Mr. Blandings Builds His Dream House
- First edition
- Author: Eric Hodgins
- Language: English
- Genre: Comedy novel
- Publisher: Simon & Schuster
- Publication date: 1946
- Publication place: United States
- Media type: Print (hardback & paperback)
- Pages: 237 pp (hardback edition)
- Followed by: Blandings' Way

= Mr. Blandings Builds His Dream House (novel) =

Book by Eric Hodgins

Mr. Blandings Builds His Dream House is a 1946 comedy novel written by Eric Hodgins and illustrated by William Steig, describing the vicissitudes of buying a home in the country. It originally appeared as a short story called "Mr. Blandings Builds His Castle" in the April 1946 issue of Fortune magazine.

Within two years the novel had sold 540,000 copies. The screen rights were sold for $200,000. It was adapted as a film of the same name, released in 1948, which starred Cary Grant, Myrna Loy, and Melvyn Douglas. Later three radio adaptations were also performed, with Grant in the leading role, followed by a weekly radio series, also starring Grant.

==Plot summary==
The book begins in fictional Landsdale County, Connecticut, where Jim and Muriel Blandings are being shown an old farmhouse by a real estate agent.
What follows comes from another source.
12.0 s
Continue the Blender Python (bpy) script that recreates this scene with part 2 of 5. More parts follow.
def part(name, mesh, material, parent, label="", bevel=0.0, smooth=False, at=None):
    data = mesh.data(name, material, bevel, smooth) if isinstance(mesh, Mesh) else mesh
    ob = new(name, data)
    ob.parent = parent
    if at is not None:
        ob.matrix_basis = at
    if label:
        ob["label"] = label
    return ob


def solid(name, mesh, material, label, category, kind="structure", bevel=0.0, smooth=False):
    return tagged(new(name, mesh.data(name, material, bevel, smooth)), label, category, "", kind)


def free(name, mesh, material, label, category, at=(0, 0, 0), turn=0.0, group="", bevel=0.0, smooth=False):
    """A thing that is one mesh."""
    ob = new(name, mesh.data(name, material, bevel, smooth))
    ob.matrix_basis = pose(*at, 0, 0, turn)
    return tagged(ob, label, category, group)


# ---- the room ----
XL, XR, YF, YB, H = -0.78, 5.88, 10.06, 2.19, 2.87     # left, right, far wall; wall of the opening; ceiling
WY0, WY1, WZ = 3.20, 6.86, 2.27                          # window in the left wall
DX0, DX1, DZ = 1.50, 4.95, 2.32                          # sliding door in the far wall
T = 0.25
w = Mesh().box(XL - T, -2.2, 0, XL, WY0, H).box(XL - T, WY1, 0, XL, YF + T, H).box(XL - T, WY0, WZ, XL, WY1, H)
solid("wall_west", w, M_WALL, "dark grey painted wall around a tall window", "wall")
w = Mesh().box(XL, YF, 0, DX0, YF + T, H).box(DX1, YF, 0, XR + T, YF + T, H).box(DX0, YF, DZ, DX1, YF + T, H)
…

Blandings, a successful New York advertising executive, and his wife want to leave their tiny Midtown apartment, where they live with their two daughters. They fantasize that the farmhouse will meet their needs. After some negotiation, they buy the house.

They soon learn that the house is structurally unsound and must be torn down. They design the perfect home in the country, imagining an idyll, but they are quickly beset by construction troubles, temperamental workmen, skyrocketing bills, threatening lawyers, and difficult neighbors. The Blandings' dream house soon threatens to be the nightmare that undoes them.
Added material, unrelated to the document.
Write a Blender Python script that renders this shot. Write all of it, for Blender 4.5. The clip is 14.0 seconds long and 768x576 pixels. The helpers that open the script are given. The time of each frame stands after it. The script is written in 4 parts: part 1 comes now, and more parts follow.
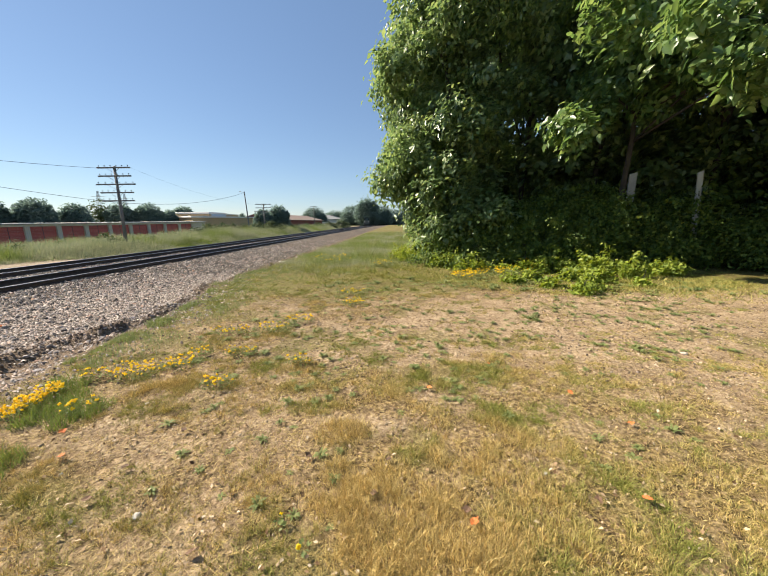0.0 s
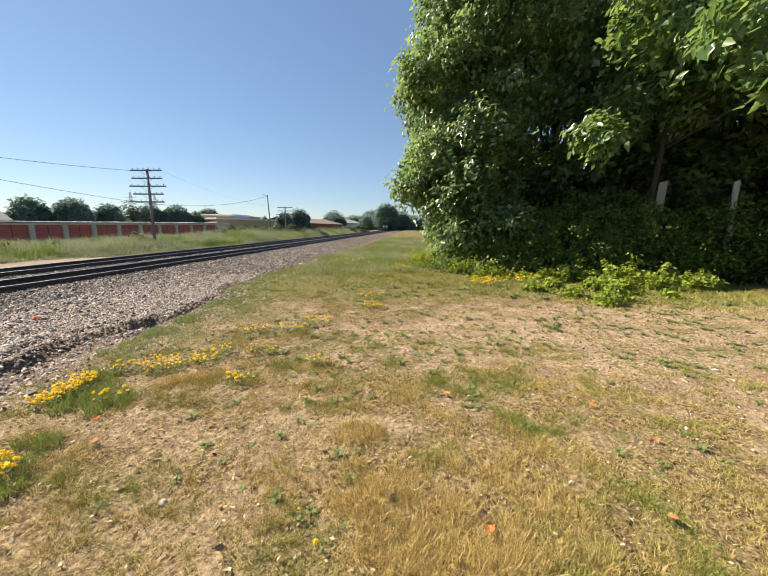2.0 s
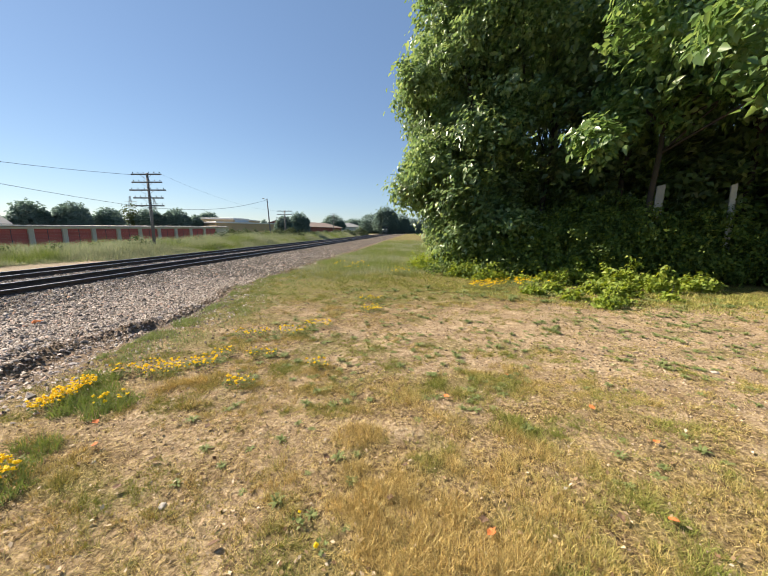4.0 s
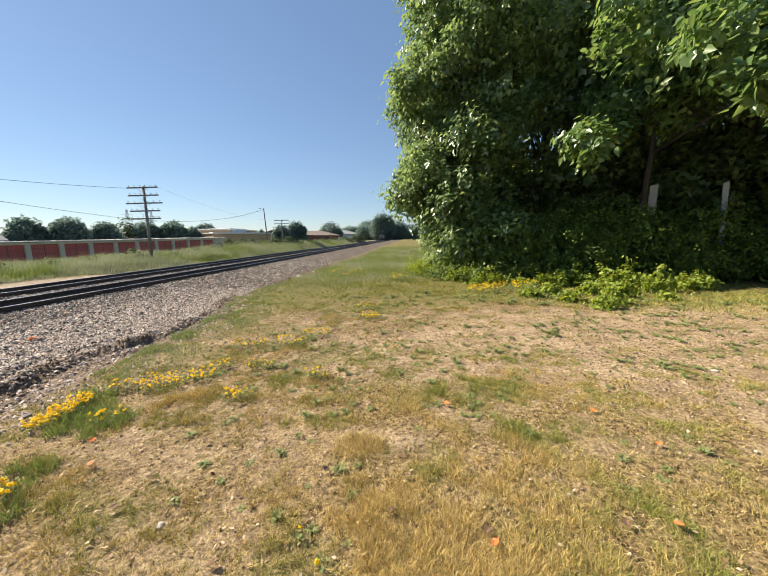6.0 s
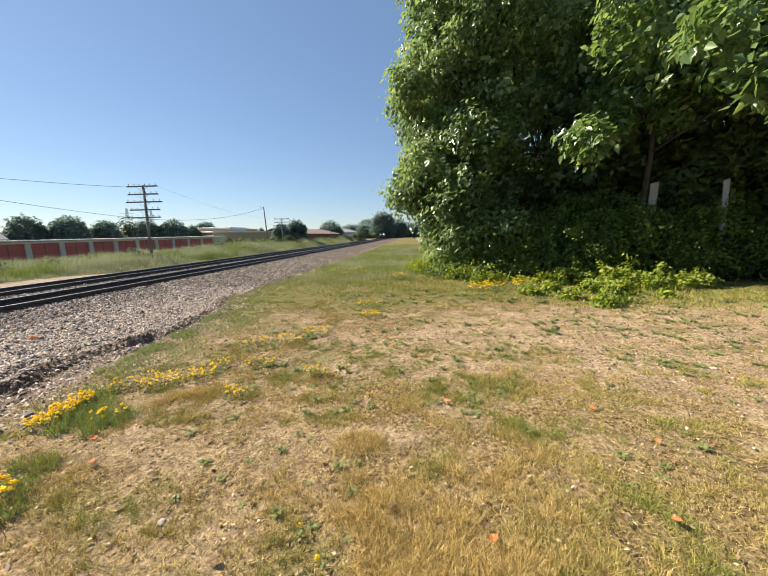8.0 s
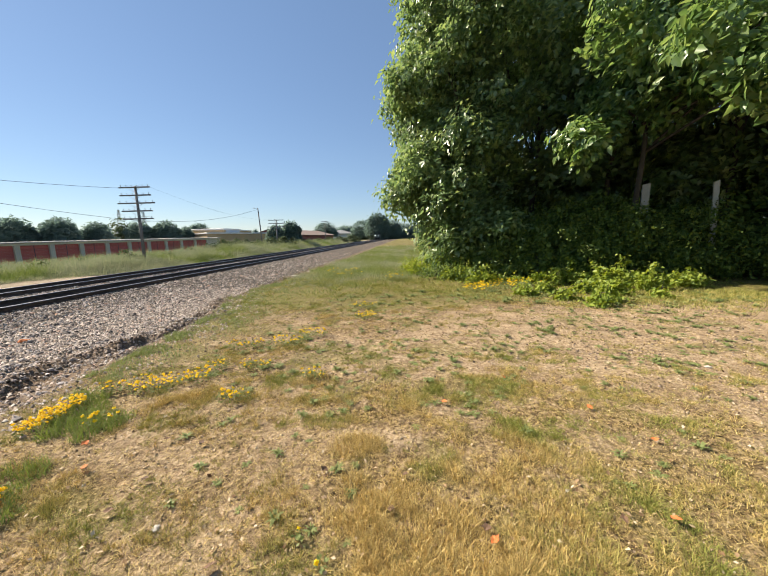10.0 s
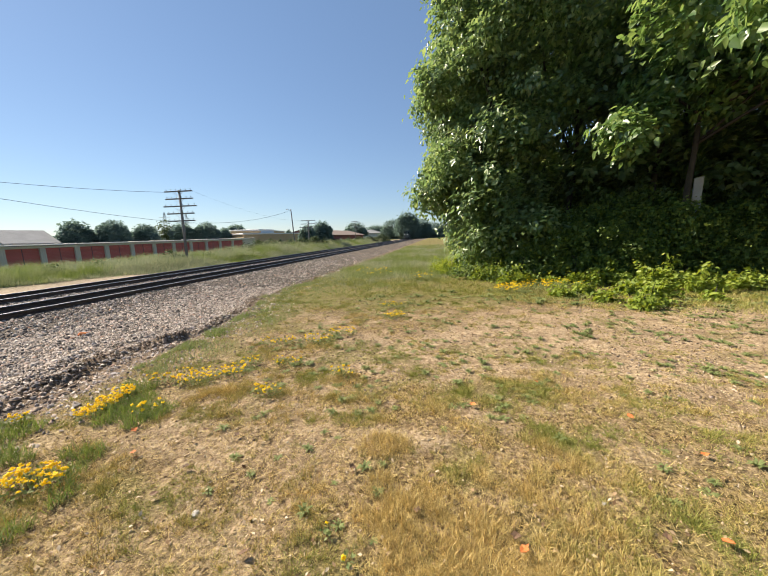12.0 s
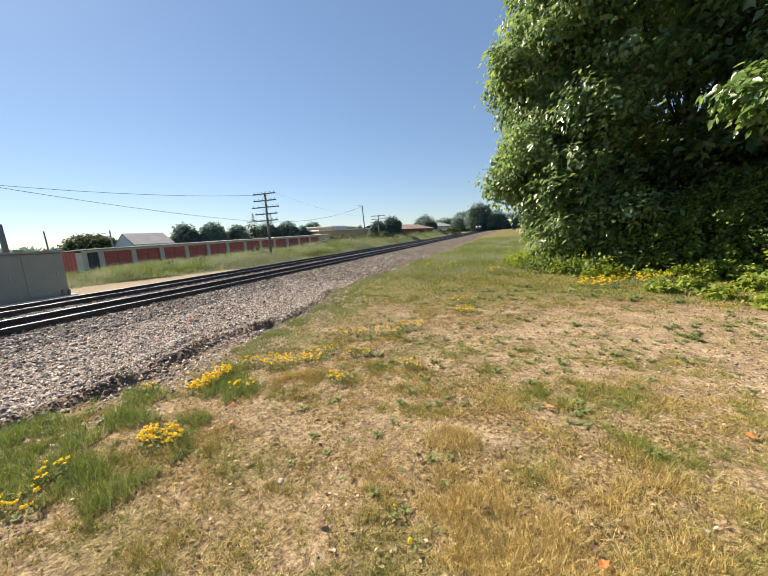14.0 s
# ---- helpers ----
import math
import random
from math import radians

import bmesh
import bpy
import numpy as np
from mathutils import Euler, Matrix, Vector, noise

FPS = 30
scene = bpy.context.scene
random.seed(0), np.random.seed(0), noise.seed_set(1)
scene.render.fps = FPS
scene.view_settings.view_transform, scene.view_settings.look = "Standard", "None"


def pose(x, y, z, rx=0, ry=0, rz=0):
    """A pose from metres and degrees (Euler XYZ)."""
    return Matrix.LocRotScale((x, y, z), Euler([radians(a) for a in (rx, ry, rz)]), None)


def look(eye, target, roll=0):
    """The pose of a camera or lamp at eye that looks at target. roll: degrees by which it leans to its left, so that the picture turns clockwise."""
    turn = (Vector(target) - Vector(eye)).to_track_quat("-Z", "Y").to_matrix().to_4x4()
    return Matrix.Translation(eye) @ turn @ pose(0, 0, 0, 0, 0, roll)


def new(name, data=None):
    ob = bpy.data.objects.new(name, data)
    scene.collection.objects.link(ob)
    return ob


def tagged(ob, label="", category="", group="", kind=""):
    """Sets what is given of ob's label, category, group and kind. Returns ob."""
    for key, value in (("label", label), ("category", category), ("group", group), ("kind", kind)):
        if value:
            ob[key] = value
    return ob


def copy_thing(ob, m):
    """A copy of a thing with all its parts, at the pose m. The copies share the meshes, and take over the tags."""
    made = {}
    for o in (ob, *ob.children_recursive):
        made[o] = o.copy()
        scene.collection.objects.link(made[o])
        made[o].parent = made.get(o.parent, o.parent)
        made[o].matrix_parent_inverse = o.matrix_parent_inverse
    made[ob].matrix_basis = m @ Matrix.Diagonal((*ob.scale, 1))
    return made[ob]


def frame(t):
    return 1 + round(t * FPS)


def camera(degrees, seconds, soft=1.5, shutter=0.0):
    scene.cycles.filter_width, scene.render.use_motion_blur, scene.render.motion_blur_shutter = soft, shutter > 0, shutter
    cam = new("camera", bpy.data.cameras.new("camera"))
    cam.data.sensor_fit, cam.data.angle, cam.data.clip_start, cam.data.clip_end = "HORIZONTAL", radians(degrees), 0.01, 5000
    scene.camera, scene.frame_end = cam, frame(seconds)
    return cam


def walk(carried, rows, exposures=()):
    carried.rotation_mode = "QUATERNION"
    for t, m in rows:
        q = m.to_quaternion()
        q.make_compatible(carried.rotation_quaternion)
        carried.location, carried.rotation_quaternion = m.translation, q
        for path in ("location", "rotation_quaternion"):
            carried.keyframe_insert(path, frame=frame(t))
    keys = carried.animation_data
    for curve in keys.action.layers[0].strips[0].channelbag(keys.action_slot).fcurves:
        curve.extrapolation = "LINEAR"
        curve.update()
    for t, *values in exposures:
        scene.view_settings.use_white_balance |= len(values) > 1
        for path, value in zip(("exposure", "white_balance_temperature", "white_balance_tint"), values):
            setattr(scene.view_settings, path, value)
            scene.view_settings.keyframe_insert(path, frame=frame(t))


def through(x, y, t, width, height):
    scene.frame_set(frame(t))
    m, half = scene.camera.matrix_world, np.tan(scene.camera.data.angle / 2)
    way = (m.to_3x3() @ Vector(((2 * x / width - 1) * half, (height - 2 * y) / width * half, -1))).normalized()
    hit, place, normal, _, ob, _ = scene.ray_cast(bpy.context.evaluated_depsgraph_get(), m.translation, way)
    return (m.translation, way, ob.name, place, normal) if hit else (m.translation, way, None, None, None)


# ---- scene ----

Hodgins wrote a sequel, Blandings' Way, published in 1950.

==The real house==
The short story and novel were based on the author Eric Hodgins's experience with buying property and building a house in the Merryall area of the town of New Milford, Connecticut. The real house was completed in 1939, but was so expensive – his original budget was $11,000 but the final cost was about $56,000 – that Hodgins was forced to sell it. It was sold in 1945 for $38,000 to John Allard, a retired Air Force general. Hodgins unsuccessfully tried to buy the house back after receiving $200,000 in film rights to the book. In 1953, the house was sold to Ralph Gulliver, a fuel oil dealer in New Milford, who gave it to his son, Jack, in 1972. In 1980, the house was sold to the author and composer Stephen Citron and his wife, the biographer and novelist Anne Edwards. In 2004, the house was sold for $1.2 million.

For nearly 20 years, Stewart and Harriet Bonnell lived next door to Blandings Way, on a parcel that was part of the original 31.5-acre Hodgins purchase. Over the years, portions of Blandings Way were sold off. The Bonnells have attempted to reassemble the property. When the main house came up for sale, they bought it, residing circa February 2010.

Unlike in the book and the film, Hodgins did not tear down the old farmhouse, but built the new house next to it. The farmhouse remained until at least the 1970s.

Author and Fortune coworker Robert Cantwell was rumored to have been the inspiration for many of the scenes in the novel. Cantwell had encouraged Hodgins to purchase a property not far from his own house in Sherman, Connecticut, and Cantwell's two daughters had the same names as the two daughters in the novel: Betsy and Joan.

==Characters ==
- Mr. James Blandings - advertising executive
- Mrs. Muriel Blandings - his wife
- Mr. William "Bill" Cole - the Blandings' lawyer and friend

==Adaptations==
- Mr. Blandings Builds His Dream House (1948), film directed by H. C. Potter
- Mr. Blandings Builds His Dream House (1949-1950), radio play starring Cary Grant, on NBC's Screen Directors Playhouse and on CBS's Lux Radio Theatre (1949)
- Mr. and Mrs. Blandings (1951), weekly comedy radio series starring Cary Grant and Betsy Drake, on NBC.